— START OF DATA EXTRACT —

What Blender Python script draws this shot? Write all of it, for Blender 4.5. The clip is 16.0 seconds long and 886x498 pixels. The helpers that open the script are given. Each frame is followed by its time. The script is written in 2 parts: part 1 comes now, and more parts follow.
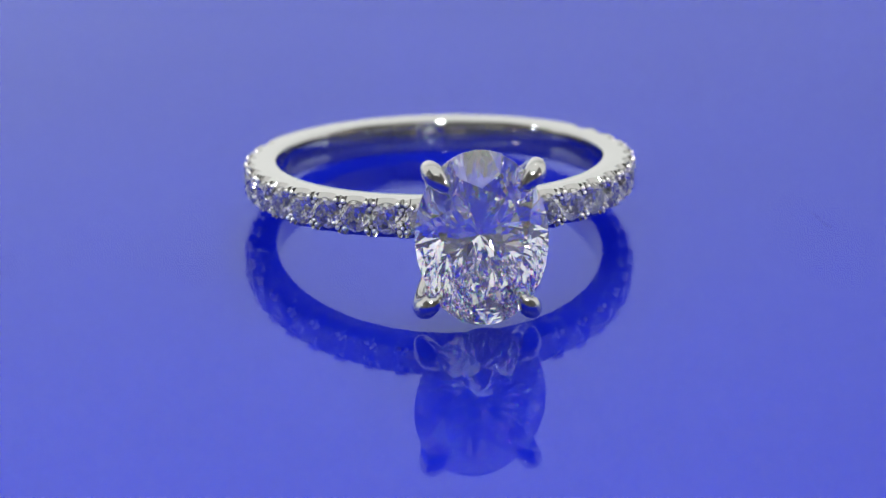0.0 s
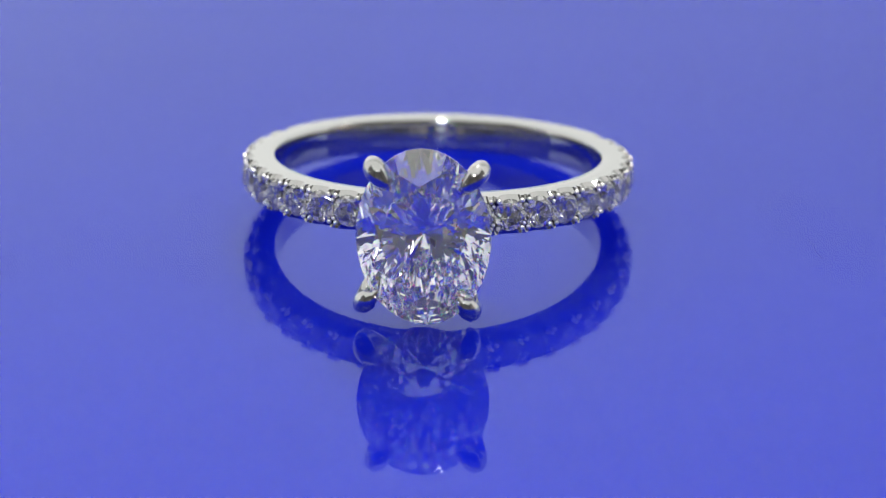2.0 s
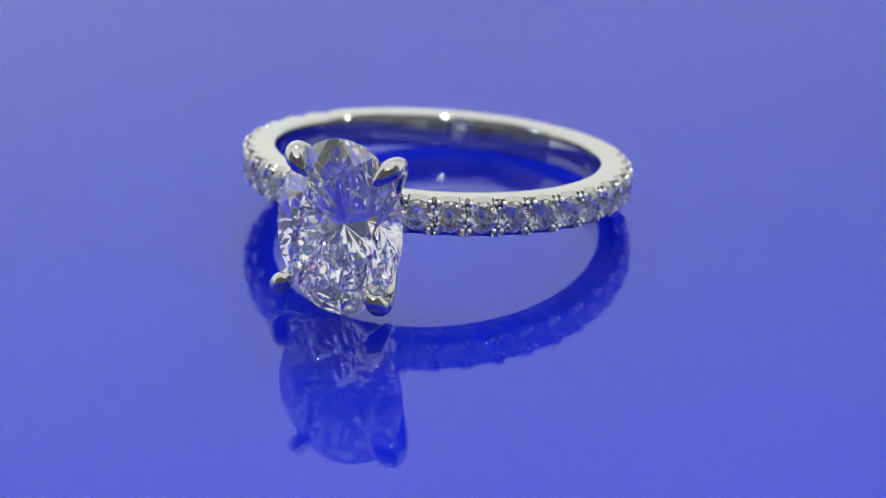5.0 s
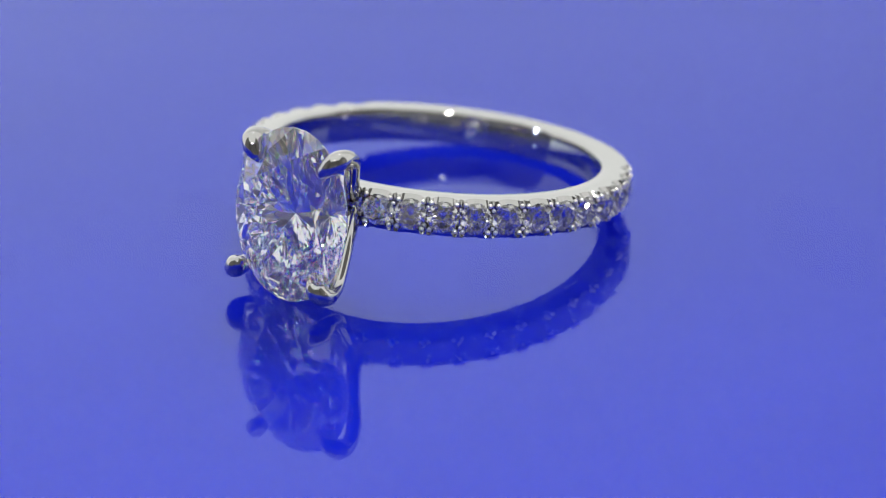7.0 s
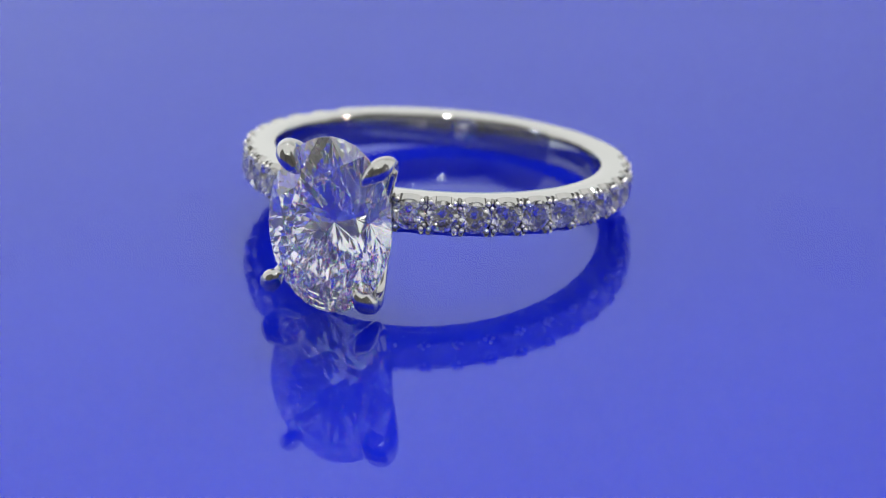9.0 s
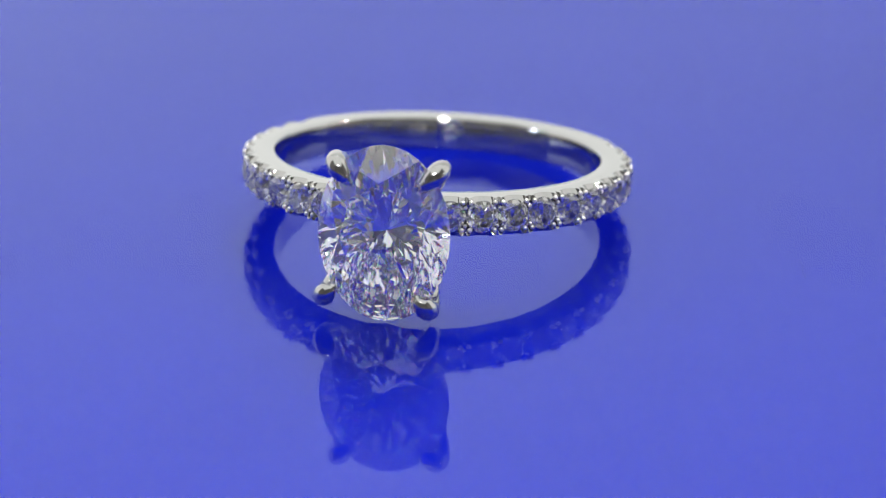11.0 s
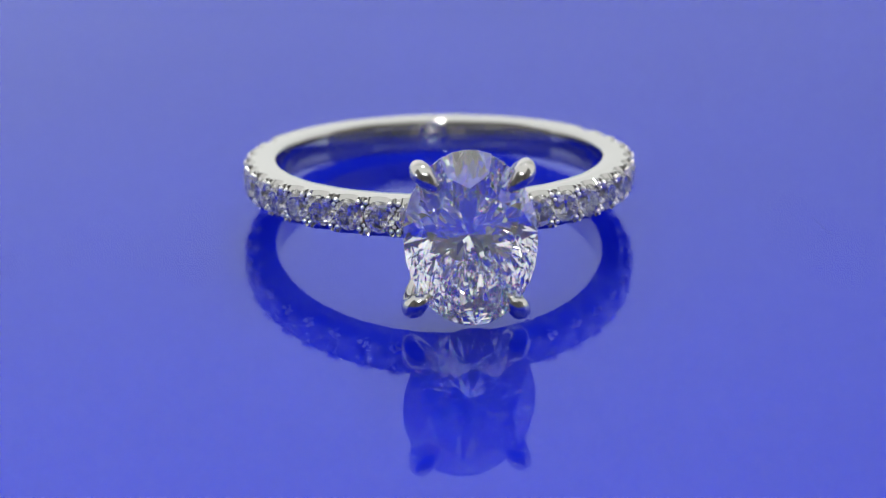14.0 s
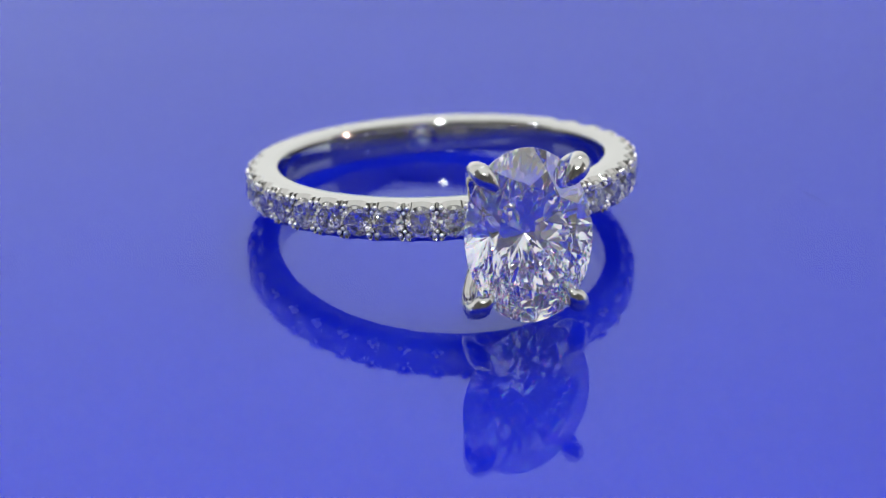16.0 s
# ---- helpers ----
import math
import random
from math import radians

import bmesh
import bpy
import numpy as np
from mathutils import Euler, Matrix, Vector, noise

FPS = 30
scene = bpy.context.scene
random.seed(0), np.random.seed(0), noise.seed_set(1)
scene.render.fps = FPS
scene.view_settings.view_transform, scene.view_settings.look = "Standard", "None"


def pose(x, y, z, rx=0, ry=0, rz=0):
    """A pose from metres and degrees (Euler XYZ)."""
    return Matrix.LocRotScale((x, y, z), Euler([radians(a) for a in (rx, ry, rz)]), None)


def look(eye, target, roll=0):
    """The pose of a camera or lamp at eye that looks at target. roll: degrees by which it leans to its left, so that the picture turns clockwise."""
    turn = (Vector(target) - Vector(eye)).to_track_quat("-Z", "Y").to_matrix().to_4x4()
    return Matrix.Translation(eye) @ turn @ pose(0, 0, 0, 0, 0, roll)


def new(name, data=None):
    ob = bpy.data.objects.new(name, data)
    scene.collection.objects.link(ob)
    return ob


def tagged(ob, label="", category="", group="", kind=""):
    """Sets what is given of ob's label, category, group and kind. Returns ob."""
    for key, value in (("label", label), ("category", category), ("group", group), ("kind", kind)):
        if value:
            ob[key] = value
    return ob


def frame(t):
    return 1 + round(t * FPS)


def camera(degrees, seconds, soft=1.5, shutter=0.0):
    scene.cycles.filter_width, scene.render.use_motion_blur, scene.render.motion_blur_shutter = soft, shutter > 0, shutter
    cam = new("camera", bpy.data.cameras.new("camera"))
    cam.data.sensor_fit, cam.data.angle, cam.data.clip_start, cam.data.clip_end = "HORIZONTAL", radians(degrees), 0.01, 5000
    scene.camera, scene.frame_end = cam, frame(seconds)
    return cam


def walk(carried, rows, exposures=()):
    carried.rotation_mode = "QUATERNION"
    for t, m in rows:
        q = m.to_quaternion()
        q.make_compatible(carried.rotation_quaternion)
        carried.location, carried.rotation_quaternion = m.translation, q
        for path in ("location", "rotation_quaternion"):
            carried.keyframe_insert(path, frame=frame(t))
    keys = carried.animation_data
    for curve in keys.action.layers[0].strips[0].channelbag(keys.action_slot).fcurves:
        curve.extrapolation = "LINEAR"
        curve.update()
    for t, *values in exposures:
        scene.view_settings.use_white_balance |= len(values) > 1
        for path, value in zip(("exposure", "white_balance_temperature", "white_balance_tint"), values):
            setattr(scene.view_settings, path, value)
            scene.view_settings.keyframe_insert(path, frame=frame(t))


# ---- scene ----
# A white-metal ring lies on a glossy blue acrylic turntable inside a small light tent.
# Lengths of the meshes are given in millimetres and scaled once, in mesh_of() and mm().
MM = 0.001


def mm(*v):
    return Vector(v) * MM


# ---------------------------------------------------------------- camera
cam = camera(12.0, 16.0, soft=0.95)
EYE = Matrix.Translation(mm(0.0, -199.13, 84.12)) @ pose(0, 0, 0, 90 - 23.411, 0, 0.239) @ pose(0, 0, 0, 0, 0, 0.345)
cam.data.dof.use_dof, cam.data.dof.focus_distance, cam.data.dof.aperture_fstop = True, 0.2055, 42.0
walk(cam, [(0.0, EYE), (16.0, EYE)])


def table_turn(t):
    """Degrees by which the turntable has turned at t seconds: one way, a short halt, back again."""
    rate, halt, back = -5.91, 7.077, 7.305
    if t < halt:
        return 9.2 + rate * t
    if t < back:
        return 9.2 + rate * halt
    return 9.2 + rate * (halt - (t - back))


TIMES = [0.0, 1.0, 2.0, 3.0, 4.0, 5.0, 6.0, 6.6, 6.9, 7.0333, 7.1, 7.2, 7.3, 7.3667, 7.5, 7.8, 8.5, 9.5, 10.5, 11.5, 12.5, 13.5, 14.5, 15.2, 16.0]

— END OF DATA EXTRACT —

• [AIM OF THE EXERCISE]: Each line of the material must be retyped exactly, except that images are omitted.

• [EXERCISE SOLUTION]:
What Blender Python script draws this shot? Write all of it, for Blender 4.5. The clip is 16.0 seconds long and 886x498 pixels. The helpers that open the script are given. Each frame is followed by its time. The script is written in 2 parts: part 1 comes now, and more parts follow.
0.0 s
2.0 s
5.0 s
7.0 s
9.0 s
11.0 s
14.0 s
16.0 s
# ---- helpers ----
import math
import random
from math import radians

import bmesh
import bpy
import numpy as np
from mathutils import Euler, Matrix, Vector, noise

FPS = 30
scene = bpy.context.scene
random.seed(0), np.random.seed(0), noise.seed_set(1)
scene.render.fps = FPS
scene.view_settings.view_transform, scene.view_settings.look = "Standard", "None"


def pose(x, y, z, rx=0, ry=0, rz=0):
    """A pose from metres and degrees (Euler XYZ)."""
    return Matrix.LocRotScale((x, y, z), Euler([radians(a) for a in (rx, ry, rz)]), None)


def look(eye, target, roll=0):
    """The pose of a camera or lamp at eye that looks at target. roll: degrees by which it leans to its left, so that the picture turns clockwise."""
    turn = (Vector(target) - Vector(eye)).to_track_quat("-Z", "Y").to_matrix().to_4x4()
    return Matrix.Translation(eye) @ turn @ pose(0, 0, 0, 0, 0, roll)


def new(name, data=None):
    ob = bpy.data.objects.new(name, data)
    scene.collection.objects.link(ob)
    return ob


def tagged(ob, label="", category="", group="", kind=""):
    """Sets what is given of ob's label, category, group and kind. Returns ob."""
    for key, value in (("label", label), ("category", category), ("group", group), ("kind", kind)):
        if value:
            ob[key] = value
    return ob


def frame(t):
    return 1 + round(t * FPS)


def camera(degrees, seconds, soft=1.5, shutter=0.0):
    scene.cycles.filter_width, scene.render.use_motion_blur, scene.render.motion_blur_shutter = soft, shutter > 0, shutter
    cam = new("camera", bpy.data.cameras.new("camera"))
    cam.data.sensor_fit, cam.data.angle, cam.data.clip_start, cam.data.clip_end = "HORIZONTAL", radians(degrees), 0.01, 5000
    scene.camera, scene.frame_end = cam, frame(seconds)
    return cam


def walk(carried, rows, exposures=()):
    carried.rotation_mode = "QUATERNION"
    for t, m in rows:
        q = m.to_quaternion()
        q.make_compatible(carried.rotation_quaternion)
        carried.location, carried.rotation_quaternion = m.translation, q
        for path in ("location", "rotation_quaternion"):
            carried.keyframe_insert(path, frame=frame(t))
    keys = carried.animation_data
    for curve in keys.action.layers[0].strips[0].channelbag(keys.action_slot).fcurves:
        curve.extrapolation = "LINEAR"
        curve.update()
    for t, *values in exposures:
        scene.view_settings.use_white_balance |= len(values) > 1
        for path, value in zip(("exposure", "white_balance_temperature", "white_balance_tint"), values):
            setattr(scene.view_settings, path, value)
            scene.view_settings.keyframe_insert(path, frame=frame(t))


# ---- scene ----
# A white-metal ring lies on a glossy blue acrylic turntable inside a small light tent.
# Lengths of the meshes are given in millimetres and scaled once, in mesh_of() and mm().
MM = 0.001


def mm(*v):
    return Vector(v) * MM


# ---------------------------------------------------------------- camera
cam = camera(12.0, 16.0, soft=0.95)
EYE = Matrix.Translation(mm(0.0, -199.13, 84.12)) @ pose(0, 0, 0, 90 - 23.411, 0, 0.239) @ pose(0, 0, 0, 0, 0, 0.345)
cam.data.dof.use_dof, cam.data.dof.focus_distance, cam.data.dof.aperture_fstop = True, 0.2055, 42.0
walk(cam, [(0.0, EYE), (16.0, EYE)])


def table_turn(t):
    """Degrees by which the turntable has turned at t seconds: one way, a short halt, back again."""
    rate, halt, back = -5.91, 7.077, 7.305
    if t < halt:
        return 9.2 + rate * t
    if t < back:
        return 9.2 + rate * halt
    return 9.2 + rate * (halt - (t - back))


TIMES = [0.0, 1.0, 2.0, 3.0, 4.0, 5.0, 6.0, 6.6, 6.9, 7.0333, 7.1, 7.2, 7.3, 7.3667, 7.5, 7.8, 8.5, 9.5, 10.5, 11.5, 12.5, 13.5, 14.5, 15.2, 16.0]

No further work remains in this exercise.